_TASK TO CARRY OUT_: All of the data that follows should be retyped exactly, please, except the pictures.

_DATASET SECTION_:
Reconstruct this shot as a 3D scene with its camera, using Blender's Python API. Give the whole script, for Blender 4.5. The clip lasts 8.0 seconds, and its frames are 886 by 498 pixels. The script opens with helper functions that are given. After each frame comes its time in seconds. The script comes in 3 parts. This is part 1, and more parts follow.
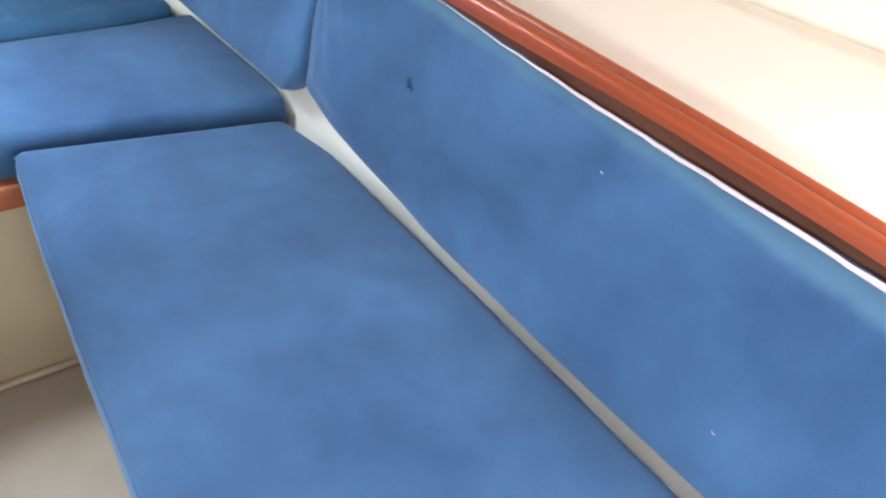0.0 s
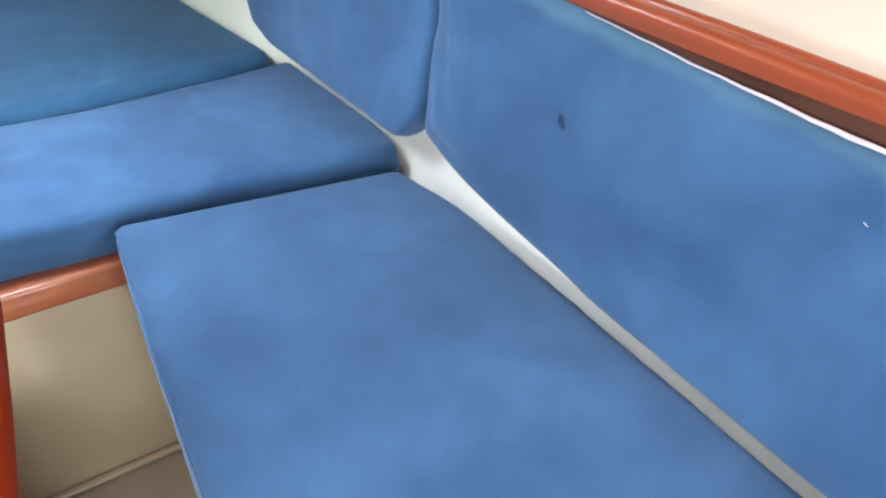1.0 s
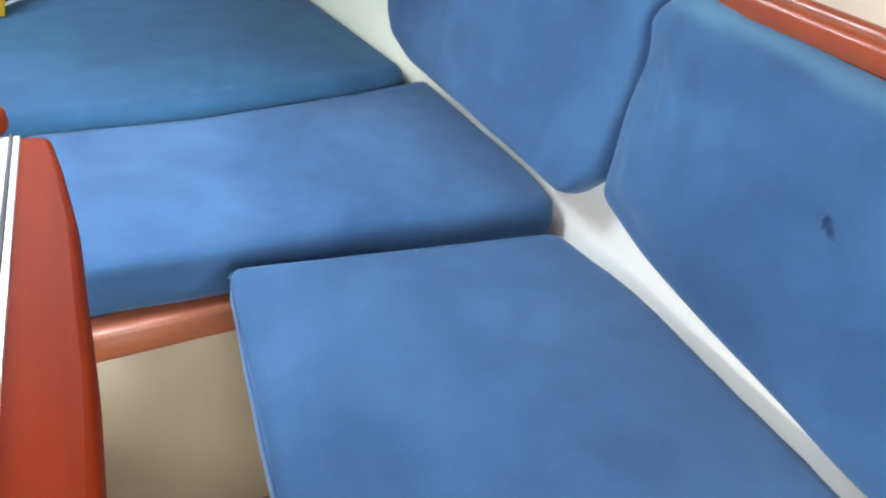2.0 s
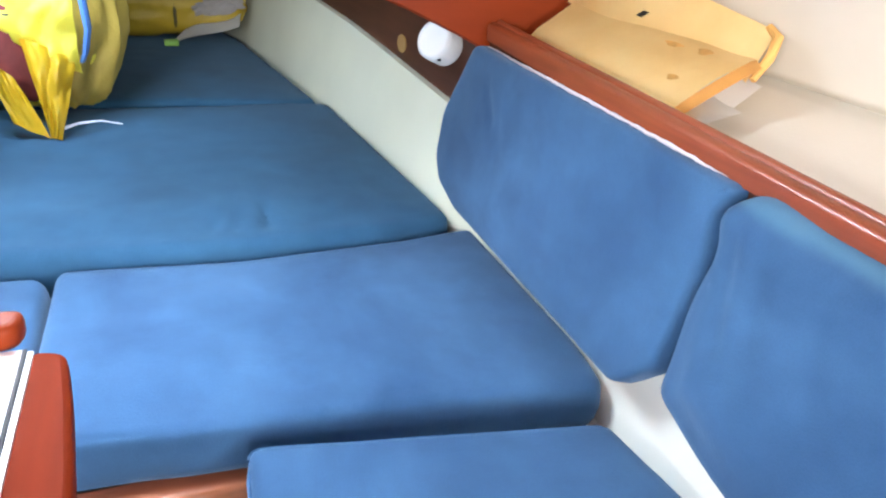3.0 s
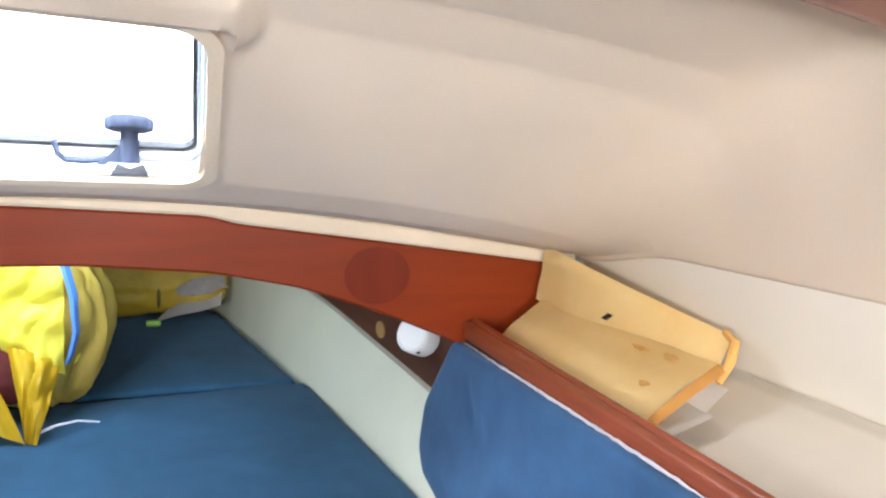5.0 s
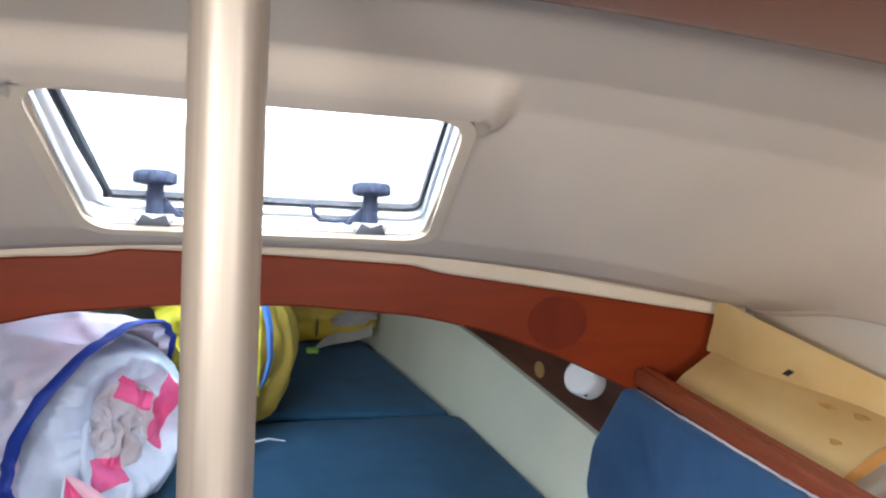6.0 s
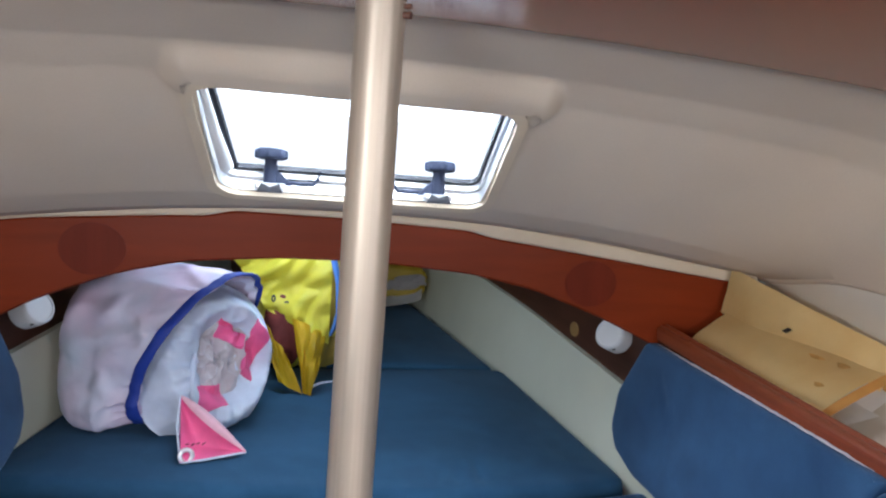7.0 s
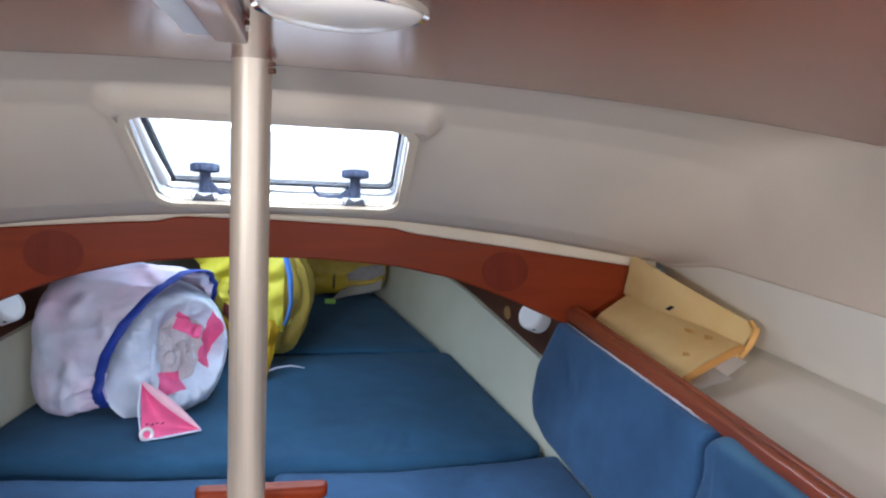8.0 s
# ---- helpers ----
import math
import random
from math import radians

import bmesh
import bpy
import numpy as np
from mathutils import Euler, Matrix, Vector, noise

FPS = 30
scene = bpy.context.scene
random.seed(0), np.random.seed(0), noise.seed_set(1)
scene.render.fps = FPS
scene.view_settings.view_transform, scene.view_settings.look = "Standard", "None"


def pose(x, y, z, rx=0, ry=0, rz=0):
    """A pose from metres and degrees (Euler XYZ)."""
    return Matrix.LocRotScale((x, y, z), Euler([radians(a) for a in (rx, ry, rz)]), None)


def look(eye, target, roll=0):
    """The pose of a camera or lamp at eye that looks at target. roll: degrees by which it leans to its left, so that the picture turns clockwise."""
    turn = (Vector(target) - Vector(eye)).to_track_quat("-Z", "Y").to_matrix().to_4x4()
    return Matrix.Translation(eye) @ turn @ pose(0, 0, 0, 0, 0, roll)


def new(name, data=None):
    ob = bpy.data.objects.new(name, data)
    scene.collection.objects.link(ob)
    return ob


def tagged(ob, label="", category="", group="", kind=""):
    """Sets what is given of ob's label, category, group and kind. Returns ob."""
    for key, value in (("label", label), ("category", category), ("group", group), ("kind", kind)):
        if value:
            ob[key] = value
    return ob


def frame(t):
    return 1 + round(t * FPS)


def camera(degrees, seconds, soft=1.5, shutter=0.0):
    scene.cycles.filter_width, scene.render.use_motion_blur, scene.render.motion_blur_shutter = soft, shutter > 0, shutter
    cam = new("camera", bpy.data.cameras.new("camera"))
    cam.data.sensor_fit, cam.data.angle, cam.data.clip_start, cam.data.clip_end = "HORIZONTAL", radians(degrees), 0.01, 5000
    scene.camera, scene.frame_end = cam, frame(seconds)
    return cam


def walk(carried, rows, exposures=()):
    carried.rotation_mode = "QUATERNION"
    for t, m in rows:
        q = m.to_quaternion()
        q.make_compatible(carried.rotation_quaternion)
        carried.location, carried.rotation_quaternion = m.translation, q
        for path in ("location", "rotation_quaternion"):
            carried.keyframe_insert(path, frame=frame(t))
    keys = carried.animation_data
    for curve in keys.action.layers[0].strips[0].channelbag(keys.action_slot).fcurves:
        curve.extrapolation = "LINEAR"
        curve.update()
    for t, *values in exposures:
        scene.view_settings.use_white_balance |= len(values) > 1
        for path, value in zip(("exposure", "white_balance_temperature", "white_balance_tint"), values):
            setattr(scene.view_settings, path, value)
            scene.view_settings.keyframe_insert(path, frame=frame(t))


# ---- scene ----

_FINAL ANSWER_:
Reconstruct this shot as a 3D scene with its camera, using Blender's Python API. Give the whole script, for Blender 4.5. The clip lasts 8.0 seconds, and its frames are 886 by 498 pixels. The script opens with helper functions that are given. After each frame comes its time in seconds. The script comes in 3 parts. This is part 1, and more parts follow.
0.0 s
1.0 s
2.0 s
3.0 s
5.0 s
6.0 s
7.0 s
8.0 s
# ---- helpers ----
import math
import random
from math import radians

import bmesh
import bpy
import numpy as np
from mathutils import Euler, Matrix, Vector, noise

FPS = 30
scene = bpy.context.scene
random.seed(0), np.random.seed(0), noise.seed_set(1)
scene.render.fps = FPS
scene.view_settings.view_transform, scene.view_settings.look = "Standard", "None"


def pose(x, y, z, rx=0, ry=0, rz=0):
    """A pose from metres and degrees (Euler XYZ)."""
    return Matrix.LocRotScale((x, y, z), Euler([radians(a) for a in (rx, ry, rz)]), None)


def look(eye, target, roll=0):
    """The pose of a camera or lamp at eye that looks at target. roll: degrees by which it leans to its left, so that the picture turns clockwise."""
    turn = (Vector(target) - Vector(eye)).to_track_quat("-Z", "Y").to_matrix().to_4x4()
    return Matrix.Translation(eye) @ turn @ pose(0, 0, 0, 0, 0, roll)


def new(name, data=None):
    ob = bpy.data.objects.new(name, data)
    scene.collection.objects.link(ob)
    return ob


def tagged(ob, label="", category="", group="", kind=""):
    """Sets what is given of ob's label, category, group and kind. Returns ob."""
    for key, value in (("label", label), ("category", category), ("group", group), ("kind", kind)):
        if value:
            ob[key] = value
    return ob


def frame(t):
    return 1 + round(t * FPS)


def camera(degrees, seconds, soft=1.5, shutter=0.0):
    scene.cycles.filter_width, scene.render.use_motion_blur, scene.render.motion_blur_shutter = soft, shutter > 0, shutter
    cam = new("camera", bpy.data.cameras.new("camera"))
    cam.data.sensor_fit, cam.data.angle, cam.data.clip_start, cam.data.clip_end = "HORIZONTAL", radians(degrees), 0.01, 5000
    scene.camera, scene.frame_end = cam, frame(seconds)
    return cam


def walk(carried, rows, exposures=()):
    carried.rotation_mode = "QUATERNION"
    for t, m in rows:
        q = m.to_quaternion()
        q.make_compatible(carried.rotation_quaternion)
        carried.location, carried.rotation_quaternion = m.translation, q
        for path in ("location", "rotation_quaternion"):
            carried.keyframe_insert(path, frame=frame(t))
    keys = carried.animation_data
    for curve in keys.action.layers[0].strips[0].channelbag(keys.action_slot).fcurves:
        curve.extrapolation = "LINEAR"
        curve.update()
    for t, *values in exposures:
        scene.view_settings.use_white_balance |= len(values) > 1
        for path, value in zip(("exposure", "white_balance_temperature", "white_balance_tint"), values):
            setattr(scene.view_settings, path, value)
            scene.view_settings.keyframe_insert(path, frame=frame(t))


# ---- scene ----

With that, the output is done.